Monday, 17 November 2008

Make up your mind

With conviction it’s easy to make up your mind. To have the courage of your convictions you need confidence to do or say what you think is right even when other people disagree with pretty much your whole premise and anything that you mutter - on principle, especially if you give any indication whatsoever of hovering over your viewpoint. It has been easy to catch me out this way lately. I forgot to remember that whilst asking other people’s opinion or even involving them intimately in a whole decision making process might make then feel all warm inside and important– it can also lead to all sorts of confusion as they jump to the conclusion that you can’t make up your own mind, you really need their input right now and that actually come to think of it… your convictions are a bit lame, and your courage has taken a leave of absence. If this is the case – then you might be in big trouble.

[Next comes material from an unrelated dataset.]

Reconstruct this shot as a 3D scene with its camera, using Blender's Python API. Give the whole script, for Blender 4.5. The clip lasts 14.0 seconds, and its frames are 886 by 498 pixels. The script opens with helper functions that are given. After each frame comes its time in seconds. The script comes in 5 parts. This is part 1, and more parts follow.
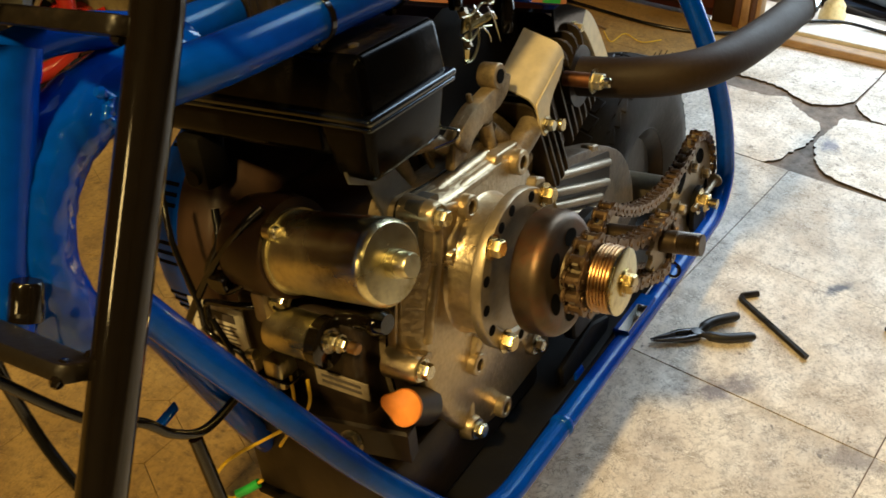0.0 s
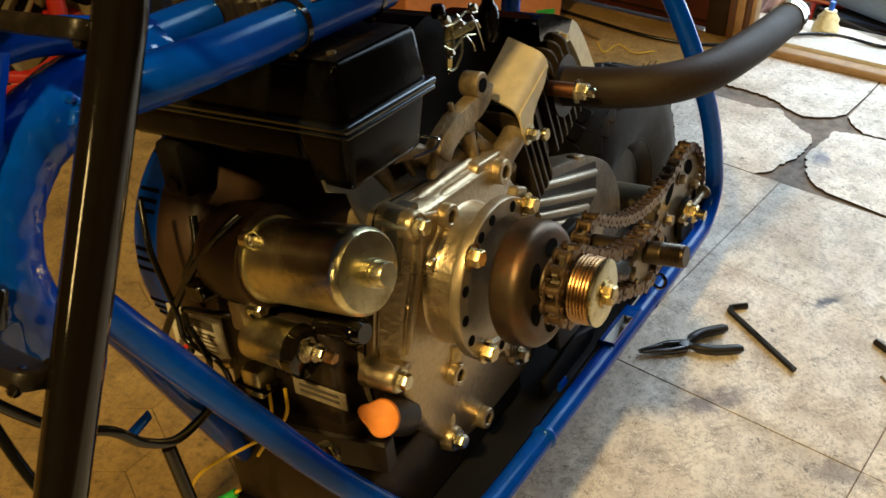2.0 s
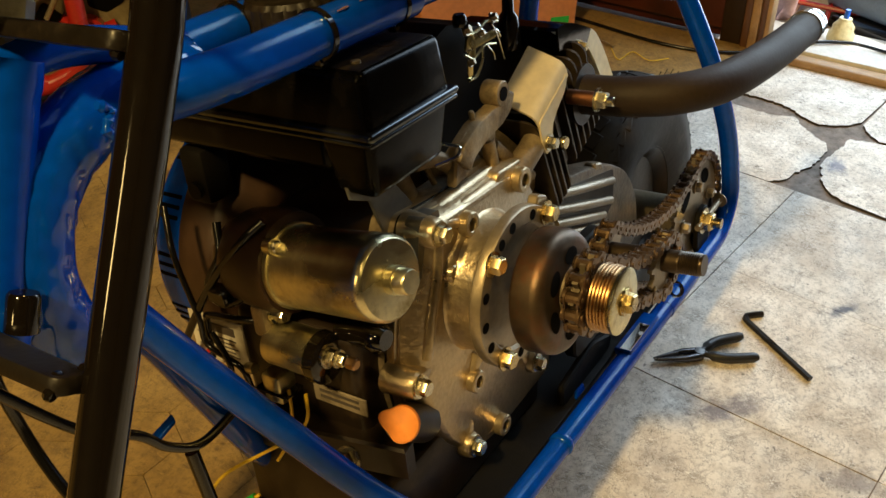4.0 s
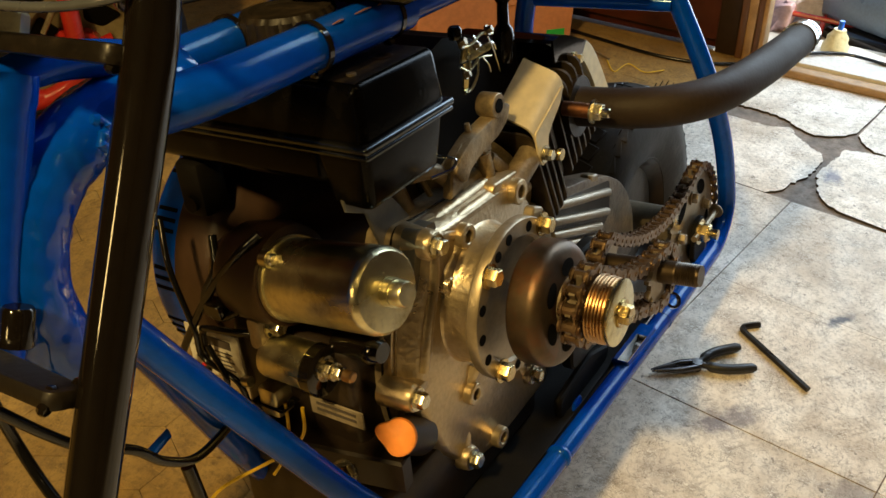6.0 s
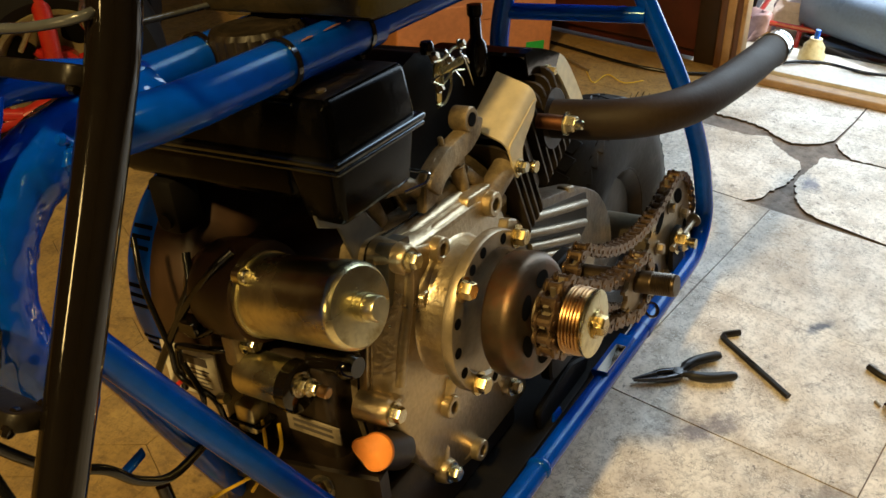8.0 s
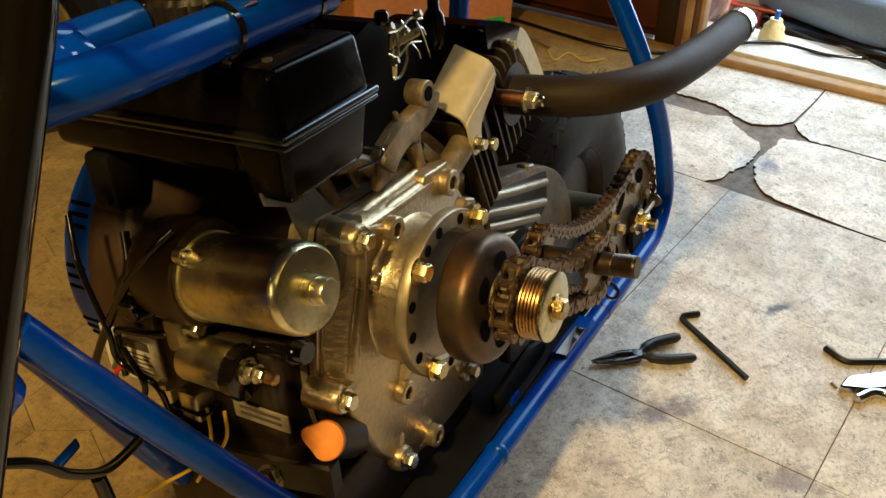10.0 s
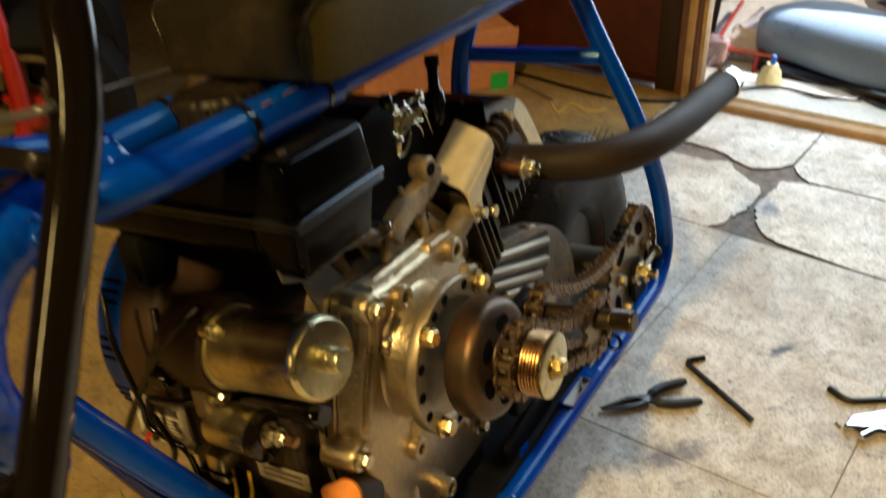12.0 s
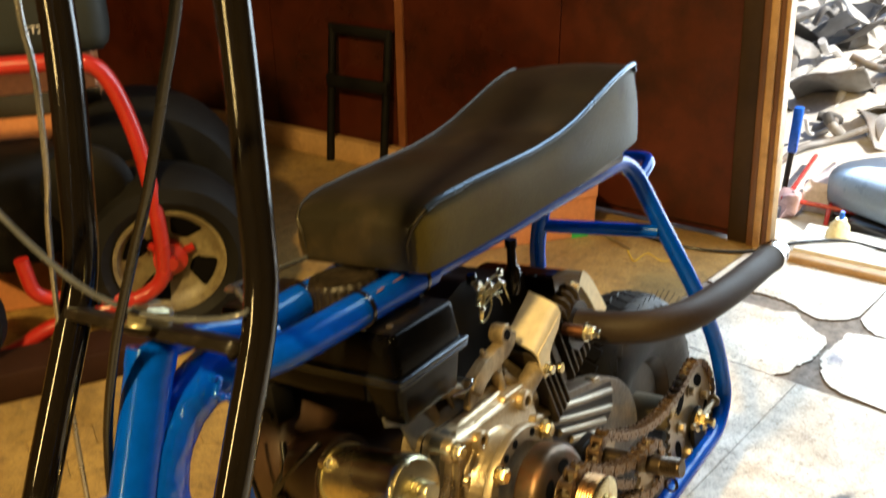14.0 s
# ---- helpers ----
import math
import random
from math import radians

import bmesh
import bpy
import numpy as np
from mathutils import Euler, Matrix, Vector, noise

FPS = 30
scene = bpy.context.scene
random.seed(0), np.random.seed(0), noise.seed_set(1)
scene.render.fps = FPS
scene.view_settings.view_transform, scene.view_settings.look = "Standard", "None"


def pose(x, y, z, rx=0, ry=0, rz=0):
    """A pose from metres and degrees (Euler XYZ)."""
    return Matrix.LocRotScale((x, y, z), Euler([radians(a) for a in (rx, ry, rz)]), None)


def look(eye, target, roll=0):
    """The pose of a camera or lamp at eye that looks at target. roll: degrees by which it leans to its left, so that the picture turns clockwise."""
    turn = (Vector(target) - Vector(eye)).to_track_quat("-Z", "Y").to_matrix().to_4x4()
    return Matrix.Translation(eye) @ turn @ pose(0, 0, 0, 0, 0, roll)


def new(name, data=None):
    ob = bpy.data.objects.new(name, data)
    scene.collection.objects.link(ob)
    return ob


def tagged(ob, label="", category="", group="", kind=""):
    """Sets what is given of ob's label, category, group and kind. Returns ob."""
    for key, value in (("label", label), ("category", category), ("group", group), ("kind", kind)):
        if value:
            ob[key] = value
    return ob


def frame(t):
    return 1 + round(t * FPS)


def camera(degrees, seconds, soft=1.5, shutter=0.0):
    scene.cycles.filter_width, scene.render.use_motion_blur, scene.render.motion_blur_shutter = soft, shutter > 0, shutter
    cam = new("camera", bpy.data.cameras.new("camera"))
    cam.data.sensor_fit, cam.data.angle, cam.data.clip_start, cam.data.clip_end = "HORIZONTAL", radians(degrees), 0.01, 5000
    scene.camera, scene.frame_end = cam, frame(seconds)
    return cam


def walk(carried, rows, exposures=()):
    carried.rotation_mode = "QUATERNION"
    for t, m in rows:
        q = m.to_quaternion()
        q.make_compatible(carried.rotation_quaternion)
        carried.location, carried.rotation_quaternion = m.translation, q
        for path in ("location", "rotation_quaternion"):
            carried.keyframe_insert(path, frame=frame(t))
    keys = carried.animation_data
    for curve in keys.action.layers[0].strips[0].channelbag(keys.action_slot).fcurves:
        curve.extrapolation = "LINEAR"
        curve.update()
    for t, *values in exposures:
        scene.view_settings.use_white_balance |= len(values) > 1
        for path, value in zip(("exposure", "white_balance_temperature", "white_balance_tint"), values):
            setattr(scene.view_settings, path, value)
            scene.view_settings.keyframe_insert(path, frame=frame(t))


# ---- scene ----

It has only just occurred to me that if I stop asking for everyone’s opinion and I consult only myself - my decision-making will become fast, efficient and bold. I remember now a Goethe quote that I came across pinned to a friend’s kitchen wall in East London and it said something like…until you decide to commit to a creative endeavor (or anything for that matter), you will be hesitant and ineffective and your lack of commitment will kill your ideas and splendid plans. As soon as you make the decision to commit all sorts of positive unforeseen things happen to support you...“Whatever you can do, or dream you can, begin it. Boldness has genius, power and magic in it. Begin it now”.

This had a powerful impact on me at the time and I jolly well wish I hadn’t forgotten those words so darn quickly. I could do with having them tattooed onto the palm of my hand. Well an abbreviated version obviously as all of that wouldn’t fit on one hand.

So, forced to seek out and rely on other people’s suggestions, ideas and judgments - due to my own lack of perspective, focus and energy etc. etc. – has evaporated my conviction and left me somewhat confused and flakey. What does this all mean? I am looking for something – not finding it – trying to start – and not starting. I am sitting here writing this stuff instead of painting or drawing and not actually telling anyone incase they read it (which they won’t)…while at the same time excitedly checking every morning in the hope that someone might have read it and left me some comments.

I have only one follower currently - my brother - and I am pretty sure he doesn’t actually read this either.